Business owners in Brooklyn Heights have additional ideas about what could draw more tourists to Brooklyn. Byron mentions that the neighborhood could do better with bicycling. “I do not ride a bike, but I know the riding experience in Europe is totally different. They sort of have a partnership with pedestrians and drivers, but bicycling here is still inconvenient,” Byron said.

There could be better work on social media to spread the word about smaller lesser-known areas, said Tom Calfa, owner of the deli Lassen & Hennings on Montague Street. “The Chamber are great, but they are promoting Brooklyn as a whole without much narrowing down. People doing business on Montague Street should be promoted specifically on their own.”

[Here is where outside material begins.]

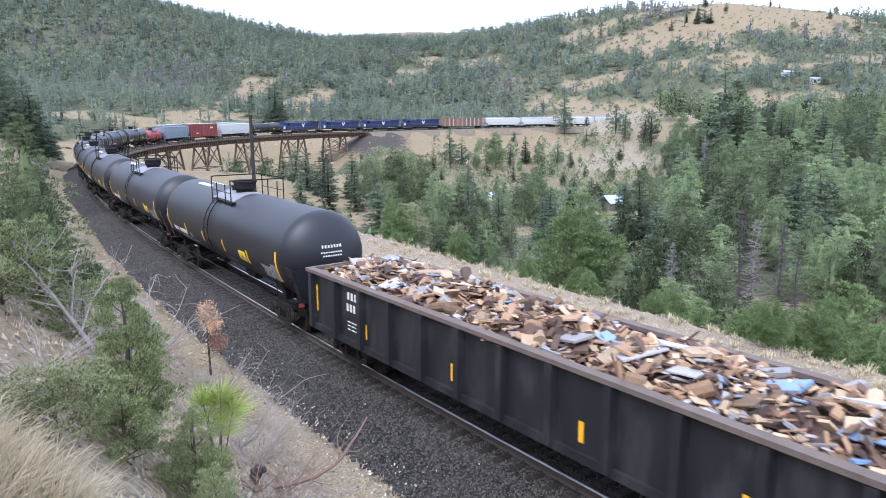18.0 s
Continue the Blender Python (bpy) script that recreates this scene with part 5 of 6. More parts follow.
def plant(kind, x, y, height, rng, label=""):
    trunk, crown, h0 = TREES[kind][rng.randint(len(TREES[kind]))]
    k = height / h0
    wide = {"pine": rng.uniform(0.95, 1.3), "fir": rng.uniform(0.95, 1.3)}.get(kind, 1.0)
    t = tagged(new({"leafy": "tree", "yellow": "tree", "broad": "pine_tree", "slim": "pine_tree"}.get(kind, kind + "_tree")), label or LABELS[kind][0], LABELS[kind][1], LABELS[kind][2])
    t.matrix_basis = Matrix.LocRotScale((x, y, land_at(x, y) - 0.15), Euler((rng.normal() * 0.02, rng.normal() * 0.02, rng.uniform(0, 6.28))), (k * wide * rng.uniform(0.92, 1.08), k * wide * rng.uniform(0.92, 1.08), k))
    part("trunk", trunk, BARK, t)
    part("branchwork" if kind == "dead" else "crown", crown, FIR, t)
    PLACED.append((x, y))
    return t


def scatter(x0, x1, y0, y1, cell, rng):
    nx, ny = int((x1 - x0) / cell), int((y1 - y0) / cell)
    gx, gy = np.meshgrid(np.arange(nx), np.arange(ny))
    x = x0 + (gx.ravel() + rng.uniform(0, 1, nx * ny)) * cell
    y = y0 + (gy.ravel() + rng.uniform(0, 1, nx * ny)) * cell
    return x, y


# true for places inside the camera's field of view, the only ones planted
def in_view(x, y, margin=0.06):
    return np.abs(x / np.maximum(y, 1)) < 0.613 + margin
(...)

Not surprisingly, tourists are not universally welcomed in Brooklyn Heights by some residents and even some business owners. Tyler Carpenter, who works at the Emack & Bolio’s Ice Cream shop on Montague Street, says the primary customers are local families and this residential neighborhood is not really the type to draw visitors. “It is secluded, warmer, and people know each other. As business owners, we want more people to come. But as residents, there is no need to drive them here,” Carpenter said.

“There are competing interests here. We have more than 22,000 residents here, and we are certainly not Disneyland, ” Bray said.

 

Correction:  The article inaccurately mentioned that Mario Ducoudray was a former tour guide. In fact, he has never been a tour guide, but a former director of events and activities at Center for English Studies in Manhattan and a documentary filmmaker now.